Much of the constitutional analysis floating around the interwebs has focused on whether or not overcoming the supposed “free rider” problem constitutes sufficient grounds for states to grant unions the right to expropriate funds from non-members to cover collective bargaining activities that supposedly benefit them. Champions of free speech have generally attacked the other side’s strongest case, therefore their arguments assume that all teachers do, in fact, benefit from that collective bargaining, but that freedom of speech entails the freedom not to be forced to pay for someone else to advocate even on your supposed behalf. In an op-ed for the Orange County Register, however, Ilya Shapiro and I explain how collective bargaining can actually come at the expense of some teachers:

[E]ven if collective bargaining weren’t inherently political, it’s easy to see how workers could object to the supposed “benefits” negotiated on their behalf. For example, a teacher might prefer higher pay to tenure protections, or a defined-contribution pension plan – such as a 401(k) – to one that has defined benefits.
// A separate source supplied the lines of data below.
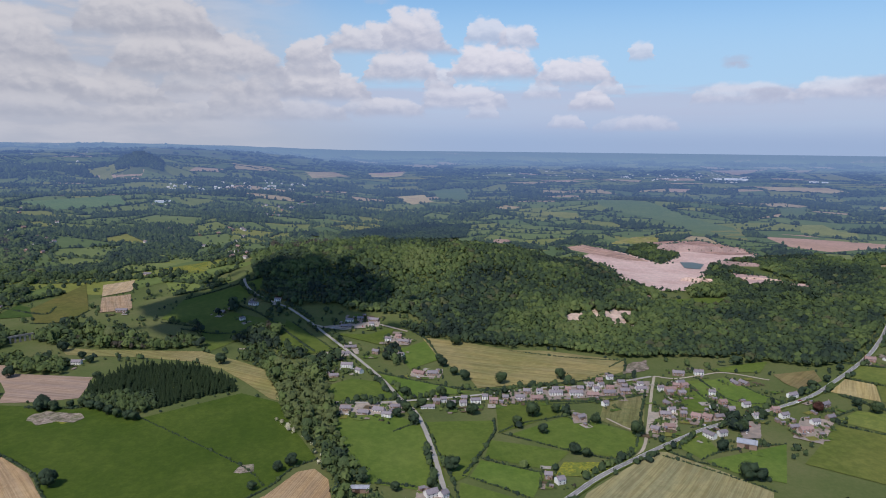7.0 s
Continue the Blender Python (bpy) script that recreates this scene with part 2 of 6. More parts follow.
heaps([(26.6, 6.1, 1.6, 1.7, 0.7), (87.0, 6.2, 1.7, 1.7, 0.9), (135.3, 6.5, 3.3, 2.8, 0.95), (61.4, 6.6, 1.0, 1.3, 0.7), (80.9, 7.1, 4.8, 2.1, 0.95), (70.8, 7.6, 1.6, 1.6, 0.85), (98.5, 7.7, 4.7, 2.5, 0.95), (79.0, 7.7, 2.4, 2.6, 0.95), (98.7, 7.8, 4.6, 3.0, 0.9), (73.3, 7.9, 1.6, 1.9, 0.75), (116.0, 9.0, 4.7, 2.8, 0.9), (101.9, 10.9, 1.3, 2.2, 0.85), (92.9, 11.0, 1.1, 1.6, 0.55), (63.9, 11.5, 1.3, 1.3, 0.75), (86.2, 12.2, 2.1, 2.1, 0.85), (88.6, 13.0, 1.7, 1.9, 0.7)])
lit = w.math("DIVIDE", light, w.math("MAXIMUM", cover, 0.02))
sky_all = w.mix(cover, clear, w.mix(lit, shade, bright))
background = w.add("ShaderNodeBackground", {0: sky_all, 1: 1.0})
w.add("ShaderNodeOutputWorld", {0: background.outputs[0]})

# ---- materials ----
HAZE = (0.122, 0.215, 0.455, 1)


def finish(k, mat, colour, rough, bump_from=None, bump=0.0, metal=0.0, gloss=0.3, hazed=False):
    ins = {"Base Color": colour, "Roughness": rough, "Metallic": metal, "Specular IOR Level": gloss}
    if bump_from is not None:
        ins["Normal"] = k.add("ShaderNodeBump", {"Height": bump_from, "Strength": bump, "Distance": 0.3}).outputs[0]
    out = k.add("ShaderNodeBsdfPrincipled", ins).outputs[0]
    if hazed:  # distance haze painted in: a blue glow mixed over the surface, thicker farther off
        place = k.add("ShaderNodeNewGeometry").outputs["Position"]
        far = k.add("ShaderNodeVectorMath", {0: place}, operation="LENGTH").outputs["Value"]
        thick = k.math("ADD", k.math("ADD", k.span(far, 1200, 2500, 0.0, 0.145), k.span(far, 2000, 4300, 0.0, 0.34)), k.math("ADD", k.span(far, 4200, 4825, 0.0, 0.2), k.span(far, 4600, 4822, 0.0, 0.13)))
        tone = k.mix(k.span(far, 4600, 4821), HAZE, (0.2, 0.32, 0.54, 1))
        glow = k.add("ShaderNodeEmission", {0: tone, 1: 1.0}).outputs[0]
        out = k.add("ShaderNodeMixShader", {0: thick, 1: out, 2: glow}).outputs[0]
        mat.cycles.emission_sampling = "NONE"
    k.add("ShaderNodeOutputMaterial", {0: out})
    return mat


def material(name):
    mat = bpy.data.materials.new(name)
    mat.use_nodes = True
    return mat, Nodes(mat.node_tree)


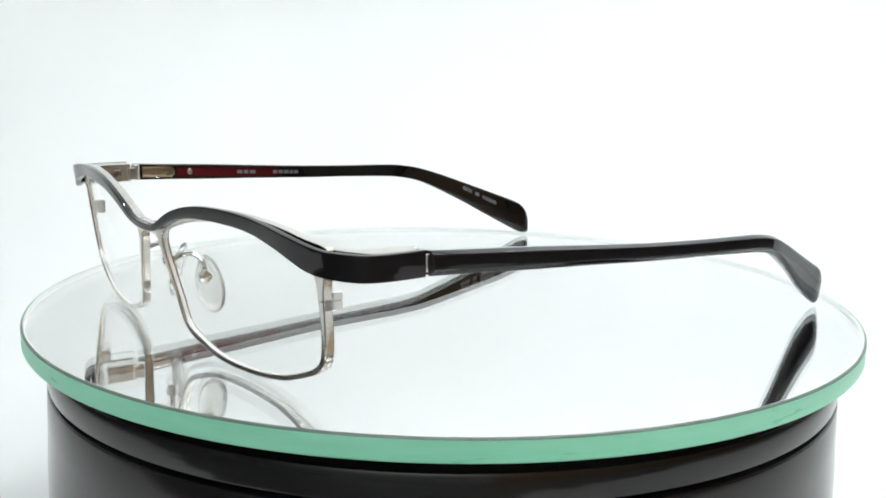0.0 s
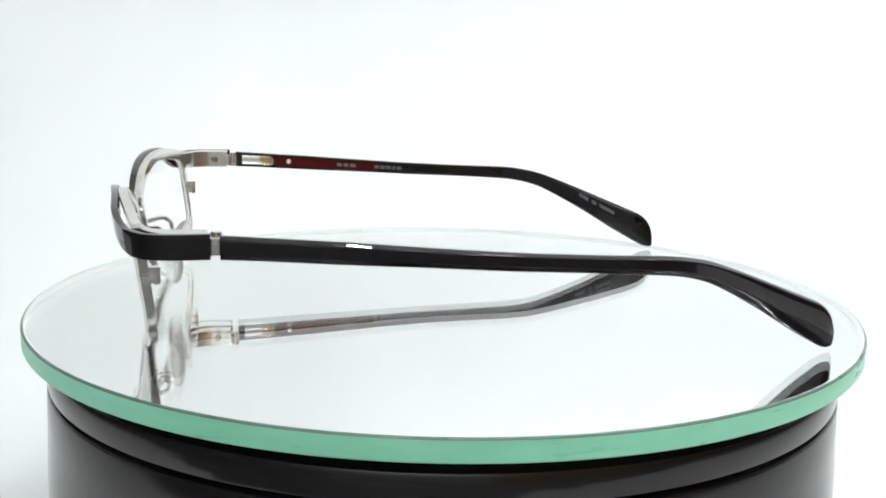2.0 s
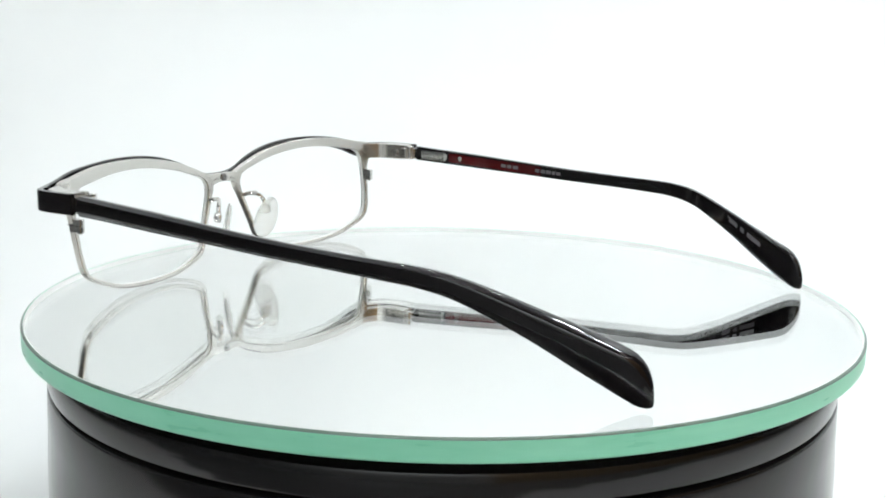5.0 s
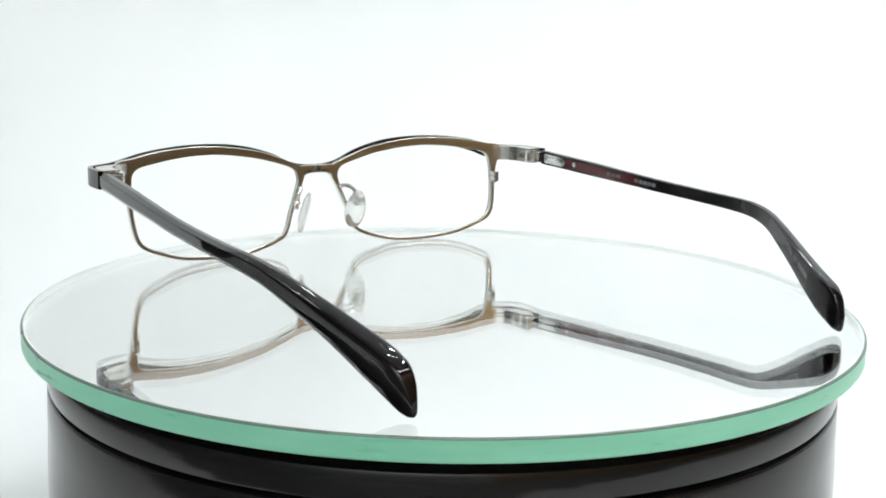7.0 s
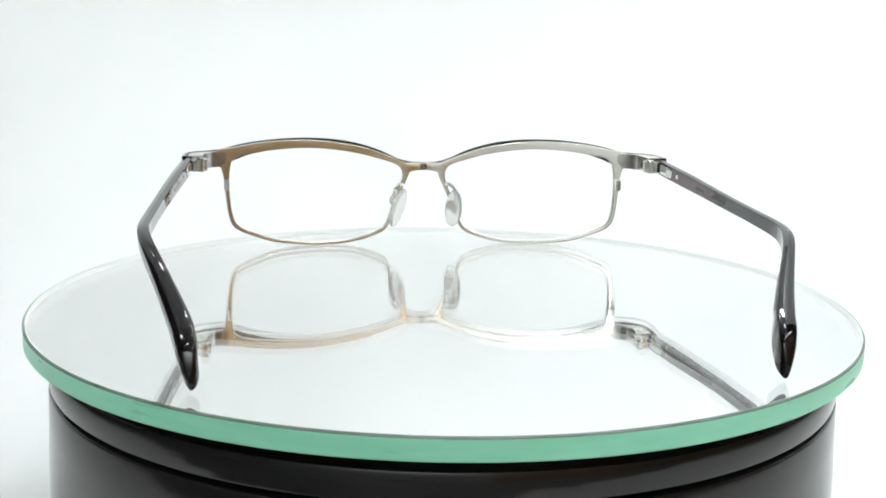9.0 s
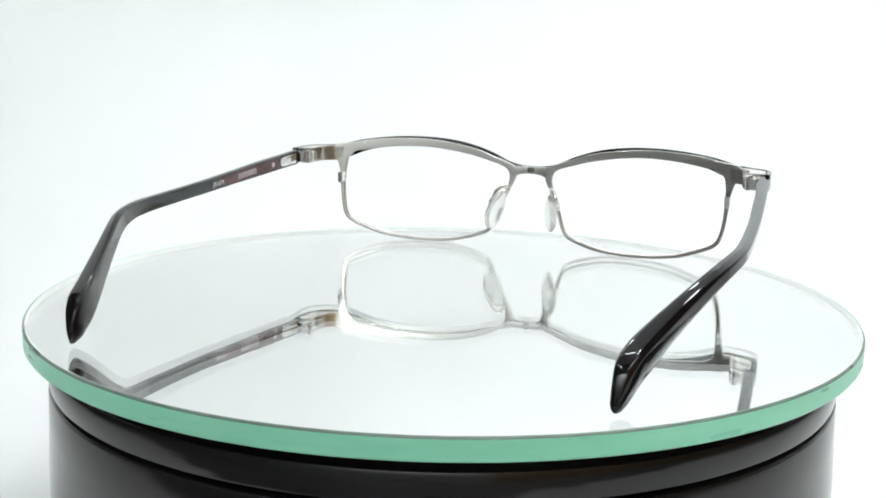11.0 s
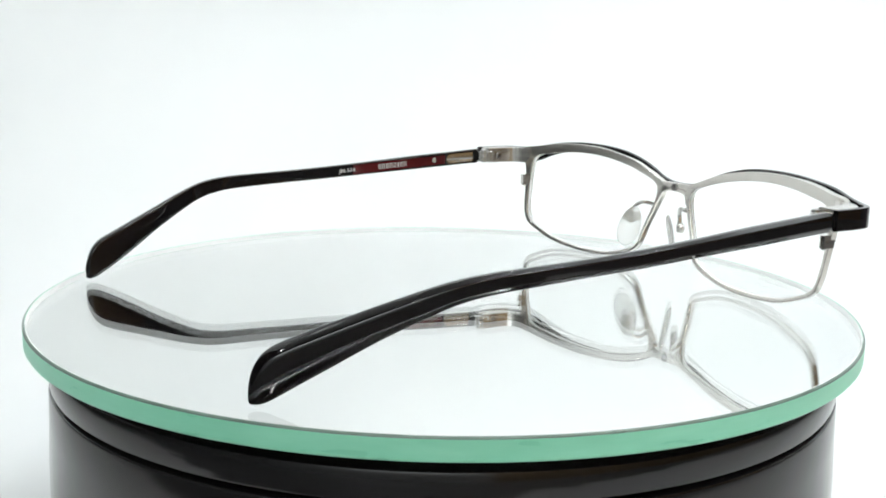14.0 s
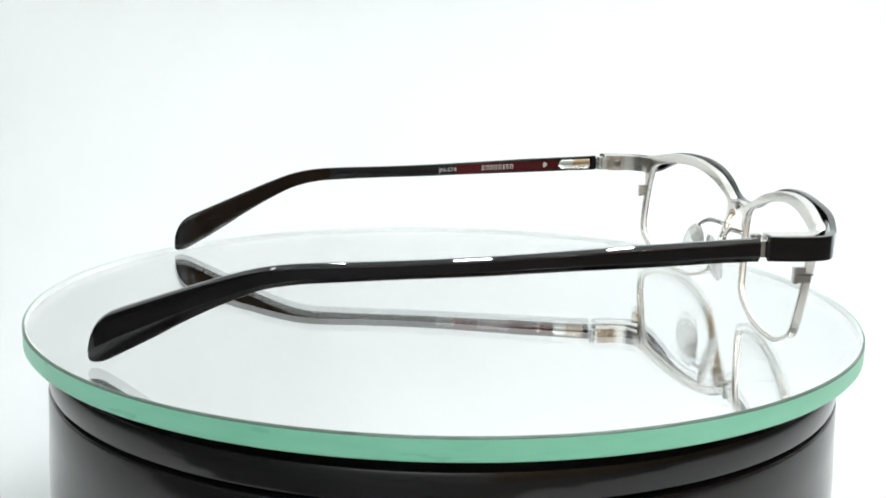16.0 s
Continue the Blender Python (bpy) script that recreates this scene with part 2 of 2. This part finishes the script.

There are countless ways in which union-negotiated contracts or laws that the unions lobbied to enact can actually harm the interests of individual teachers. For example, “last-in, first-out” laws protect long-serving teachers regardless of ability at the expense of talented, young teachers. Worse, as we explain, such contracts and laws can harm the interests of the very children our education system is supposed to be designed to serve:

Collective bargaining also can come at the expense of students. When schools lack high-quality math teachers because the union contract requires they be paid the same amount as gym teachers, kids lose out. And when that contract has “last in, first out” (LIFO) rules that force a district to lay off a talented young teacher before a low-performing teacher with seniority, students suffer.


Last year, a judge in California struck down such tenure and LIFO rules after finding “compelling” evidence that making it hard to fire low-performing teachers had a negative impact on students, especially low-income and minority students. The judge pointed to research by Harvard professor Thomas Kane showing that Los Angeles Unified School District students who were taught by an English teacher in the bottom 5 percent of competence lose the equivalent of several days of learning in a single year relative to students with average teachers.


“Indeed,” the judge concluded, “it shocks the conscience.”


Sadly, the deleterious effects of collectively bargained tenure rules can be serious and long-lasting. In a 2012 study of more than 2.5 million students, Harvard professors Raj Chetty and John Friedman and Columbia professor Jonah Rockoff found that students who had just a single year in a classroom with a teacher in the bottom 5 percent of effectiveness lose approximately $50,000 in potential lifetime earnings relative to students assigned to average teachers.

If the Friedrichs plaintiffs win, it won’t solve all these problems. Some states will still have LIFO rules, teacher salary and benefits schedules, or related matters enshrined in statute. Nevertheless, if the Friedrichs plaintiffs prevail, it will mean that district school teachers will no longer be forced to support advocacy that they believe works against their interests or the interests of their students. In the long run, less funding for such advocacy may well translate into fewer policies that come at the expense of some teachers and students.
Ultimately, a win for the plaintiffs in Friedrichs would be a victory for teachers and their students.